**Exercise materials**
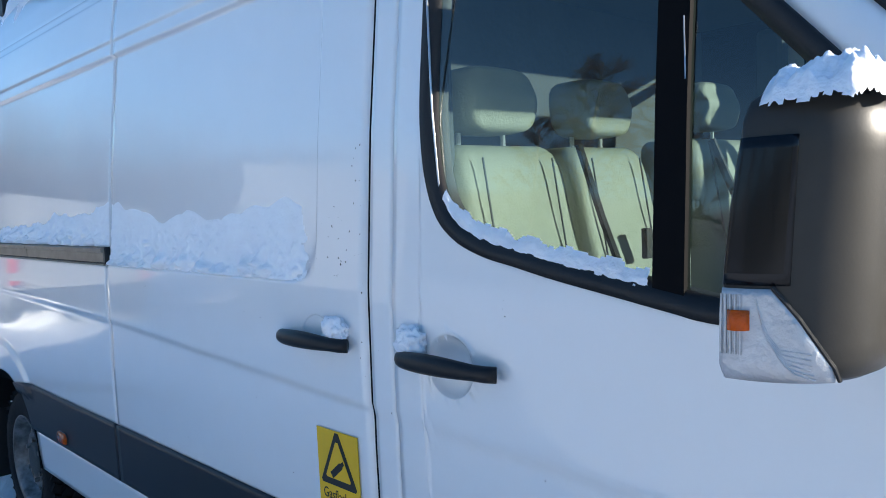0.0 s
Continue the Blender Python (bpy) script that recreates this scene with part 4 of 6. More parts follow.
# ---- snow that lies on the van ----
def snow_field(name, us, vs, place, thick, label, material=SNOW, least=0.0004):
    """Snow over a patch: place(u, v, d) gives the point d off the support, thick(u, v) its depth; bare where the depth is nil."""
    bm = bmesh.new()
    d = [[thick(u, v) for v in vs] for u in us]
    made = {}
    def at(i, j):
        if (i, j) not in made:
            made[i, j] = bm.verts.new(place(us[i], vs[j], max(d[i][j], -0.002)))
        return made[i, j]
    for i in range(len(us) - 1):
        for j in range(len(vs) - 1):
            c = ((i, j), (i + 1, j), (i + 1, j + 1), (i, j + 1))
            if max(d[a][b] for a, b in c) > least:
                bm.faces.new([at(a, b) for a, b in c])
    ob = part(name, bm, material, None, "", True)
    return tagged(ob, label, "snow", kind="stuff")


def snow_line(y):
    """Ragged upper edge of the snow film on the van's side."""
    z = 1.455 + 0.045 * rough(y * 1.3, 3.1, 0, 1.0, 2) + 0.030 * rough(y * 5, 1.7, 0, 1.0, 2)
    z += 0.035 * abs(rough(y * 11, 7.7, 0, 1.0, 1))
    return z - 0.020 * step01(-2.9, -2.3, y) - 0.085 * step01(-1.62, -1.40, y)


def side_depth(y, z):
    low = 1.287 if not (rail_y0 - 0.01 < y < rail_y1 + 0.01) else 1.349
    end = min(step01(-4.075, -4.00, y + 0.10 * max(0, 1.35 - z)), 1 - step01(-0.62, -0.50, y))
    top = snow_line(y)
    if z > top and y < -1.3:
        return -0.002
    film_d = 0.0020 * step01(0.0, 0.008, top - z)
    lump = max(0.0, 0.026 * (1 - step01(low + 0.008, low + 0.060, z - 0.05 * rough(y, 2, 0, 9, 3))) * (0.50 + 1.5 * rough(y, z, 0, 26, 4)))
    lump *= 1 - 0.55 * step01(-1.5, -0.9, y)
    grain = 0.0085 * max(0.0, rough(y, z, 5, 48, 3)) * (1 - step01(low + 0.07, low + 0.17, z))
    if y > -1.3:
        spot = max(0.0, 1 - math.hypot((y + 0.66) / 0.20, (z - 1.44) / 0.055))
        if z > top and spot > 0:
            return 0.004 * spot * max(0.0, rough(y, z, 3, 34, 2) + 0.1) - 0.0009
    if abs(y + 2.868) < 0.013:
        return -0.002
    return ((film_d + lump + grain) * end - 0.0012) if z >= low else -0.002


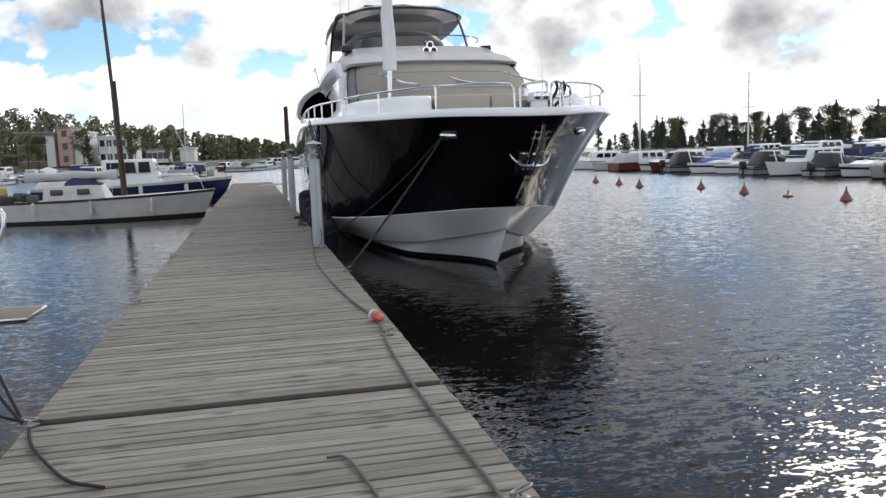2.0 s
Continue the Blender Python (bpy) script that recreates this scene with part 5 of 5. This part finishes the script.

**Work required**
Repeat only what runs from the first line of the records above to the line with "return z - 0.020", both included, word for word, minus the pictures.

**Output for this exercise**
0.0 s
Continue the Blender Python (bpy) script that recreates this scene with part 4 of 6. More parts follow.
# ---- snow that lies on the van ----
def snow_field(name, us, vs, place, thick, label, material=SNOW, least=0.0004):
    """Snow over a patch: place(u, v, d) gives the point d off the support, thick(u, v) its depth; bare where the depth is nil."""
    bm = bmesh.new()
    d = [[thick(u, v) for v in vs] for u in us]
    made = {}
    def at(i, j):
        if (i, j) not in made:
            made[i, j] = bm.verts.new(place(us[i], vs[j], max(d[i][j], -0.002)))
        return made[i, j]
    for i in range(len(us) - 1):
        for j in range(len(vs) - 1):
            c = ((i, j), (i + 1, j), (i + 1, j + 1), (i, j + 1))
            if max(d[a][b] for a, b in c) > least:
                bm.faces.new([at(a, b) for a, b in c])
    ob = part(name, bm, material, None, "", True)
    return tagged(ob, label, "snow", kind="stuff")


def snow_line(y):
    """Ragged upper edge of the snow film on the van's side."""
    z = 1.455 + 0.045 * rough(y * 1.3, 3.1, 0, 1.0, 2) + 0.030 * rough(y * 5, 1.7, 0, 1.0, 2)
    z += 0.035 * abs(rough(y * 11, 7.7, 0, 1.0, 1))
    return z - 0.020 * step01(-2.9, -2.3, y) - 0.085 * step01(-1.62, -1.40, y)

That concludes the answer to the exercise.